Cyclone Nargis Relief
Shortly after Cyclone Nargis hit the Irrawaddy delta of Burma May 2nd two travel organizations that Generosity in Action has worked with for a number of years asked if we could collect funds for them to distribute to help the local people. We were happy to do so. [As of 6/30 we anticipate that further funds will go to repbuilding schools in the area and for plowing equipment as described in later reports.] Below you will find segments from emails received from them. If you wish further information, please email me at duncan@GenerosityInAction.org
Received May 19, 2008
Received May 20
This is page 2. To read earlier emails, click here.
email received May 19t. This report is from Kyaw Soe - owner of Arcadia Travels in Rangoon
I went to part of the delta yesterday. My buddies and I have loaded our hired light truck with some blankets, thick plastic sheets (4x6 feet) for pesonal use as ponchos in the rain, medicine, two medical doctors who volunteer themselves. There are other two light trucks with other buddy groups who are coming together with us. The place is called .... We had to drive there for 4 hours. Since we got out of Yangon area at 8 a.m. in the morning we had drizzling rain and because it was Sunday there are a lot of individual donors with their own sedans or some business conglomerates and companies with big trucks or buddy group like us with light trucks loaded with staff which the survivors might need. Of course those include three basic needs rice for food, tarp for shelter and clothes new or old. The atmosphere is really something. All cars are heading out to the delta on the single narrow road with barely enough for two lanes at some points.
We saw some of the well wishers started pouring out the clothes towards the people on the road as soon as we are on the country road outside Yangon. We come to see some of the destroyed huts in the paddy fields and spireless pagodas with tattered old wooden monasteries in the surroundings. After driving for two and half hours we got to one town called ... where we came to see some so-called relief works done by the authorites with some 6 tents donated internationally. I saw some TV camera crew frenziedly preparing for the imment arrival of one of the top brass coming for inspection which would be aired on TV as their propaganda reflecting that everything is in control and there is no serious situation.
We had some lunch in the next town called ... after seeing some 20 tents built outside the town when we came in. There is a large company who gets along well with regime just had a fenced area with a sign which reads the reconstruction projects for homes destroyed by the cyclone without much action being done except some military trucks parked inside.
As soon as we got out of town after lunch we were shocked by the people who are lining the road on the side of the vehicles which are coming from Yangon.
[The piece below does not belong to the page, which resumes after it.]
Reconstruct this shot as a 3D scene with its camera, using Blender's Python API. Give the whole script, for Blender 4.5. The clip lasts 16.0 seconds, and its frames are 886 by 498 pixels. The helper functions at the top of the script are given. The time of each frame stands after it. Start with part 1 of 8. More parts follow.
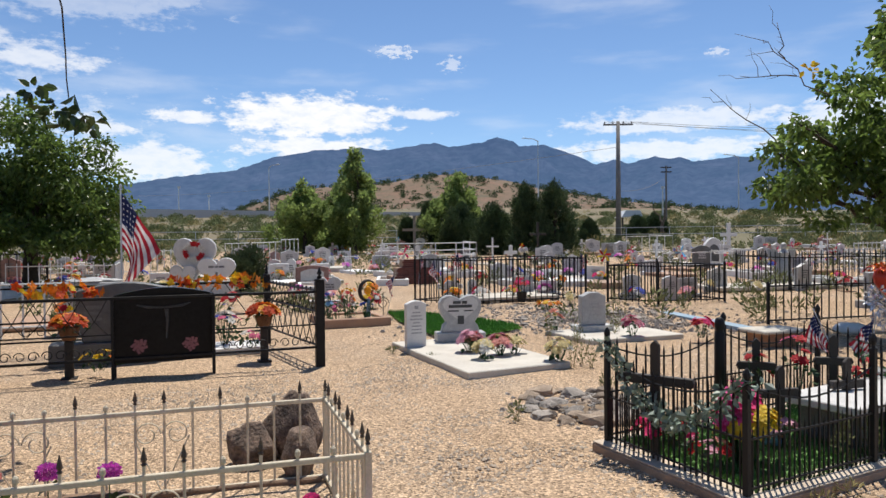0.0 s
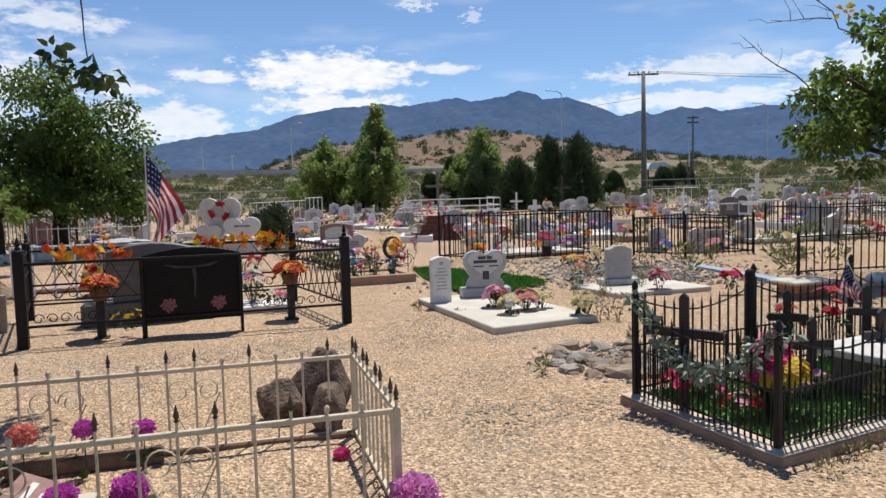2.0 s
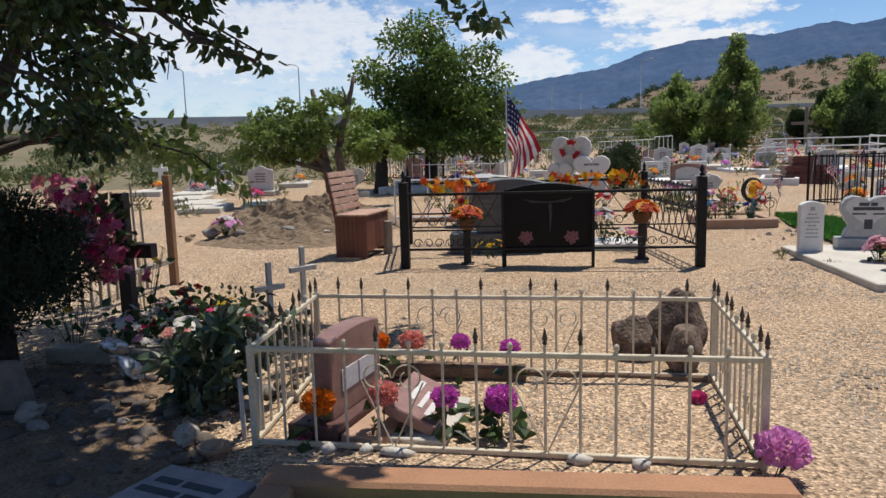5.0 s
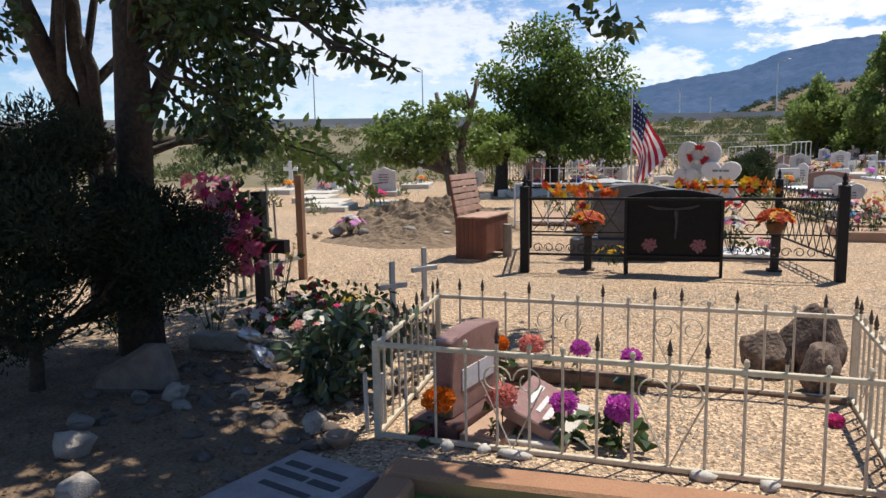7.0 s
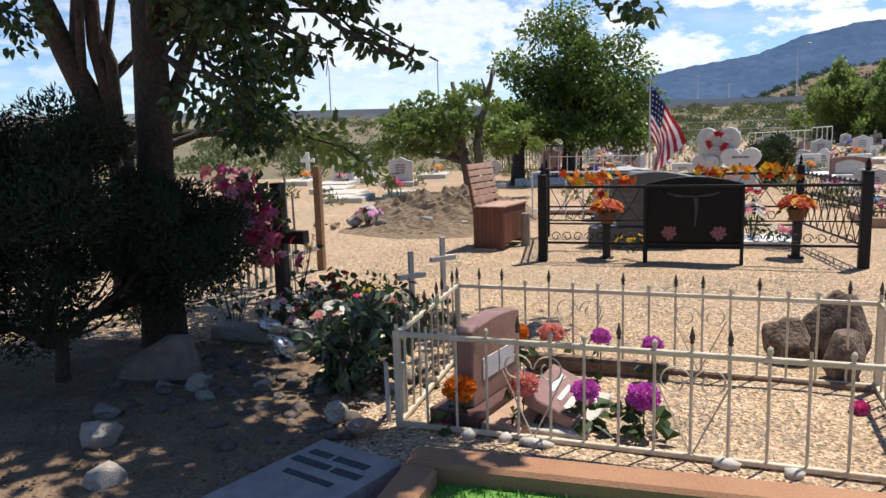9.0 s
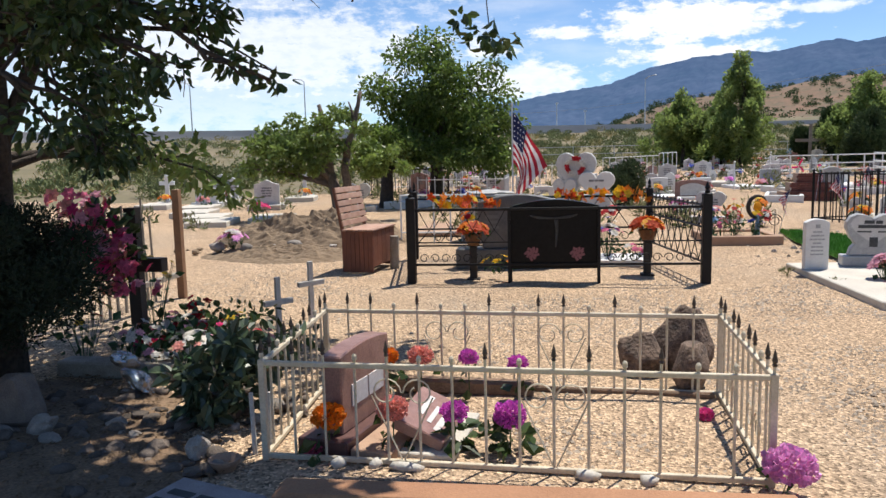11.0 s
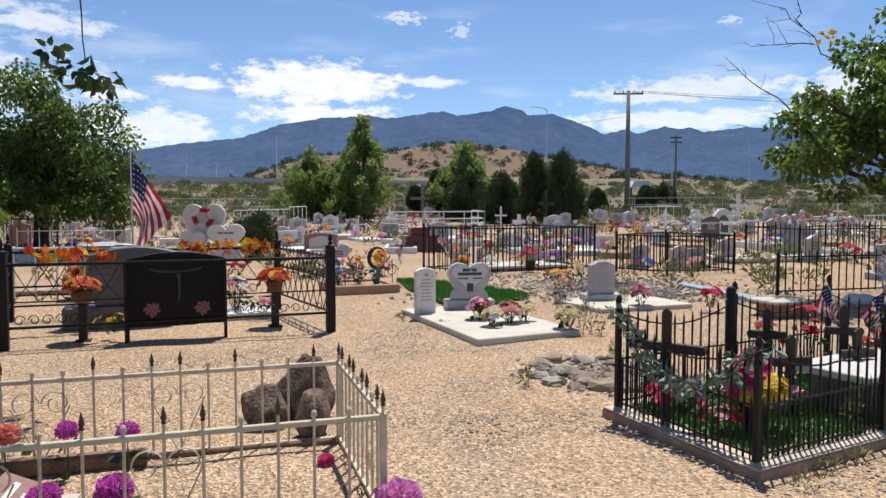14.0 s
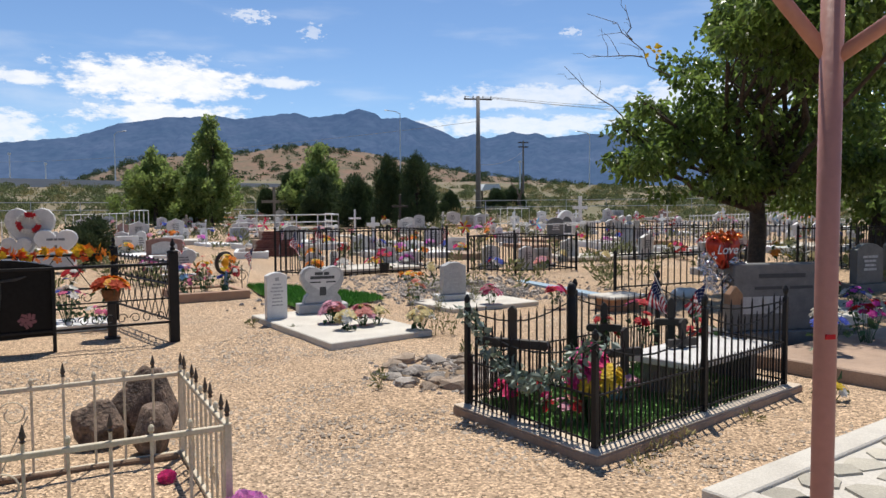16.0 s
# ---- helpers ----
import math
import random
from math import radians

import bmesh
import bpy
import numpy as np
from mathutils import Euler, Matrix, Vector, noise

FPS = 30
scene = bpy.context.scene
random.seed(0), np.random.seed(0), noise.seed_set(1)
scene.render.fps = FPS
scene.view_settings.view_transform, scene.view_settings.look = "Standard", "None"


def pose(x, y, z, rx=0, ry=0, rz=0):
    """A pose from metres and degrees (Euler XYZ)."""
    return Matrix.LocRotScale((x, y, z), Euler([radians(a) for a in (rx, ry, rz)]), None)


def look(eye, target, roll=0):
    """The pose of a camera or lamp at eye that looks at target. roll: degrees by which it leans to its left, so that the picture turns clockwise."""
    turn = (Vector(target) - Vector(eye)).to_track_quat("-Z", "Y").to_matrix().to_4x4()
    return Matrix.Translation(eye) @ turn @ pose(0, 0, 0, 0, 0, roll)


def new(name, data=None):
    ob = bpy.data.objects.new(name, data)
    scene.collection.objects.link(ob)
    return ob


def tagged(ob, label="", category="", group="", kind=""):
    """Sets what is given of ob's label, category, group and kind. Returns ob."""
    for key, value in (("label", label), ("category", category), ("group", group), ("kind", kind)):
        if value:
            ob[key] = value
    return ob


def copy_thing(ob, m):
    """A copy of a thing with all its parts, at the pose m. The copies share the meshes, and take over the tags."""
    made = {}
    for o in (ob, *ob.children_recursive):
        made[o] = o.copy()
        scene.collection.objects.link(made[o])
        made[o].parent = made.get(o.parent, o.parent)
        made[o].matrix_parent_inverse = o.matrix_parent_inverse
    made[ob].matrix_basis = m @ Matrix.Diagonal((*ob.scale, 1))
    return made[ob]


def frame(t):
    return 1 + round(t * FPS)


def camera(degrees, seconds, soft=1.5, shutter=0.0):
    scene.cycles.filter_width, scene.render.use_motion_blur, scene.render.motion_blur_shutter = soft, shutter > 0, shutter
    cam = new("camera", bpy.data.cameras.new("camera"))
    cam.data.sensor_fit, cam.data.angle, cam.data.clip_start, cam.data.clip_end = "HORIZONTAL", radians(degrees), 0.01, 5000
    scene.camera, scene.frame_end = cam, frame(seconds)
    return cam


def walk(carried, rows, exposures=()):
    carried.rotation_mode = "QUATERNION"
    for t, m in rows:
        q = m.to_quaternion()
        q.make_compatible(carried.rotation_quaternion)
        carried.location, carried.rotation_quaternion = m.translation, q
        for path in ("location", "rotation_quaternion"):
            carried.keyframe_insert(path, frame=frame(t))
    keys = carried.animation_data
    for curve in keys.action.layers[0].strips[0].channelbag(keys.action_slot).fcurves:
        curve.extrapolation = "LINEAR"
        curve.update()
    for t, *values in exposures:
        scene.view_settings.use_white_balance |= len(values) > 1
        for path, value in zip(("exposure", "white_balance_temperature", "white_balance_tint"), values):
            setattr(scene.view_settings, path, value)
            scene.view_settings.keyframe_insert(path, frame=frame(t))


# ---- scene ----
cam = camera(61.7, 16.0)
PATH = [
    (0, (0.233, 0.245, 1.687), (0.236, 2.245, 1.656), -0.5),
    (0.5, (0.244, 0.264, 1.685), (0.3, 2.262, 1.621), -0.9),
    (1, (0.242, 0.27, 1.683), (0.307, 2.267, 1.588), -1.0),
    (1.5, (0.234, 0.294, 1.683), (0.232, 2.29, 1.551), -1.4),
    (2, (0.224, 0.294, 1.679), (0.161, 2.287, 1.531), -1.5),
    (2.5, (0.2, 0.288, 1.677), (0.042, 2.275, 1.515), -1.3),
    (3, (0.169, 0.282, 1.676), (-0.119, 2.251, 1.483), -0.9),
    (3.5, (0.141, 0.284, 1.664), (-0.303, 2.218, 1.414), -0.6),
    (4, (0.115, 0.277, 1.652), (-0.51, 2.156, 1.369), -0.9),
    (4.5, (0.103, 0.251, 1.655), (-0.701, 2.057, 1.352), -1.6),
    (5, (0.1, 0.235, 1.66), (-0.829, 1.984, 1.376), -1.6),
    (5.2, (0.093, 0.23, 1.654), (-0.876, 1.957, 1.377), -1.6),
    (7.5, (0.086, 0.164, 1.677), (-1.131, 1.727, 1.402), -1.2),
    (8, (0.075, 0.161, 1.663), (-1.156, 1.712, 1.379), -1.6),
    (8.2, (0.073, 0.153, 1.667), (-1.162, 1.7, 1.377), -1.6),
    (10.3, (0.08, 0.177, 1.675), (-1.052, 1.801, 1.386), -1.9),
    (10.5, (0.078, 0.177, 1.677), (-1.005, 1.835, 1.4), -1.5),
    (11, (0.092, 0.173, 1.679), (-0.847, 1.922, 1.434), -1.3),
    (11.5, (0.112, 0.191, 1.672), (-0.666, 2.021, 1.459), -0.8),
    (12, (0.121, 0.198, 1.667), (-0.49, 2.093, 1.48), -0.6),
    (12.5, (0.129, 0.218, 1.667), (-0.324, 2.158, 1.5), -0.2),
    (13, (0.153, 0.228, 1.667), (-0.167, 2.197, 1.518), -0.5),
    (13.5, (0.166, 0.233, 1.663), (0.003, 2.222, 1.533), -0.1),
    (14, (0.186, 0.238, 1.662), (0.17, 2.235, 1.548), 0.0),
    (14.5, (0.196, 0.238, 1.664), (0.321, 2.231, 1.564), 0.0),
    (15, (0.214, 0.235, 1.662), (0.435, 2.221, 1.568), 0.0),
    (15.5, (0.222, 0.248, 1.653), (0.519, 2.224, 1.564), -0.3),
    (16, (0.231, 0.243, 1.654), (0.601, 2.206, 1.547), -0.3),
]
walk(cam, [(t, look(*p)) for t, *p in PATH], [(0.0, 0.34), (2.0, 0.29), (3.5, 0.31), (5.0, 0.17), (7.5, 0.47), (10.5, 0.54), (11.5, 0.46), (12.5, 0.37), (14.0, 0.38), (16.0, 0.34)])

# ---- world and sun ----
SUN_AZ, SUN_EL = 16.0, 68.0          # degrees right of +y, degrees up
world = bpy.data.worlds.new("world")
scene.world = world
world.use_nodes = True
wn, wl = world.node_tree.nodes, world.node_tree.links
wn.clear()


def wmath(op, a, b=None, c=None):
    n = wn.new("ShaderNodeMath")
    n.operation = op
    for i, v in enumerate((a, b, c)):
        if v is None:
            continue
        if isinstance(v, (int, float)):
            n.inputs[i].default_value = v
        else:
            wl.new(v, n.inputs[i])
    return n.outputs[0]


def wrange(v, lo, hi, a=0.0, b=1.0):
    n = wn.new("ShaderNodeMapRange")
    n.interpolation_type = "SMOOTHSTEP"
    wl.new(v, n.inputs[0])
    for i, q in enumerate((lo, hi, a, b)):
        n.inputs[i + 1].default_value = q
    return n.outputs[0]


coord = wn.new("ShaderNodeTexCoord")
sep = wn.new("ShaderNodeSeparateXYZ")
wl.new(coord.outputs["Generated"], sep.inputs[0])
azim = wmath("MULTIPLY", wmath("ARCTAN2", sep.outputs[0], sep.outputs[1]), 57.2958)
elev = wmath("MULTIPLY", wmath("ARCSINE", sep.outputs[2]), 57.2958)
flat = wn.new("ShaderNodeCombineXYZ")
wl.new(azim, flat.inputs[0])
wl.new(wmath("MULTIPLY", elev, 2.2), flat.inputs[1])


def wnoise(scale, detail, rough=0.55):
    n = wn.new("ShaderNodeTexNoise")
    n.inputs["Scale"].default_value, n.inputs["Detail"].default_value, n.inputs["Roughness"].default_value = scale, detail, rough
    wl.new(flat.outputs[0], n.inputs["Vector"])
    return n.outputs[0]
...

They are the cyclone survivors who are expecting some donation from the people in vehicles. Some dropped some food or clothes. Some big trucks pulled over and started pouring out a couple of baskets of rice to each person. It goes on for four miles until we got to a dirt road which goes off from the main road. This is the place one of our buddies found out worth trying going off from the main road.
At the turn from the main road we saw a water buffalow carcass in the side canal. What a foul, putrid smell! While the trucks wade through the muddy road we spotted another water buffalow carcass again. Then we got stuck in the much and some villagers walking past helped us get out of the mud. Two miles inside locates a village called ... which has some 160 houses. Each house in our country has 5 to 7 people normally. They said they have lost 5 adults and 2 kids during the storm. We stationed at the primary school of the village for our temporary clinic. Unloaded all the medicine we've brought and announced that anyone who is sick is welcome to consult with two doctors people start arriving. Most of them are women children under 5 because men and kids above 5 are out there on the main road for receiving some donation. some 15 kids kids and toddlers out of 100 pationts suffer from dirrhea some 20 adults both males and females suffered from chest pain which probably is caused by the smoking of cheroots. the others suffered from fever or some sores due to accidents. There were some 70 patients. I met a 25-year-old woman who was waiting for treatment. She is pregnant for 7 months. When I asked her if this is her first baby she said no. She said this is the second with teary eyes. What did I do wrong I asked myself in mind. The lady next to here told me that her first 7-year-old daughter was drowned during the storm. What a tragic thing I've just heard! The lady kept on talking how hard they had to run at 1 a.m. in the morning. The wind is so strong that rain drops hit them are very painful. The water is flooding quickly knee and thigh high after the outrageous wind blew everything away from their house. Nowhere to go but guessed and run to the direction of high point which is the school we were at. Make one step towords the right they falter or move to the left or any other direction because of the wind. There is a tank outside their village which is pretty deep. They got they accidentally couldn't get out. The husband got down there first so the wife tried to catch him and lost her child. The water they said is very salty and bitter. I patted her on the back and encouraged her that she is going to have a very bright girl just like the first one.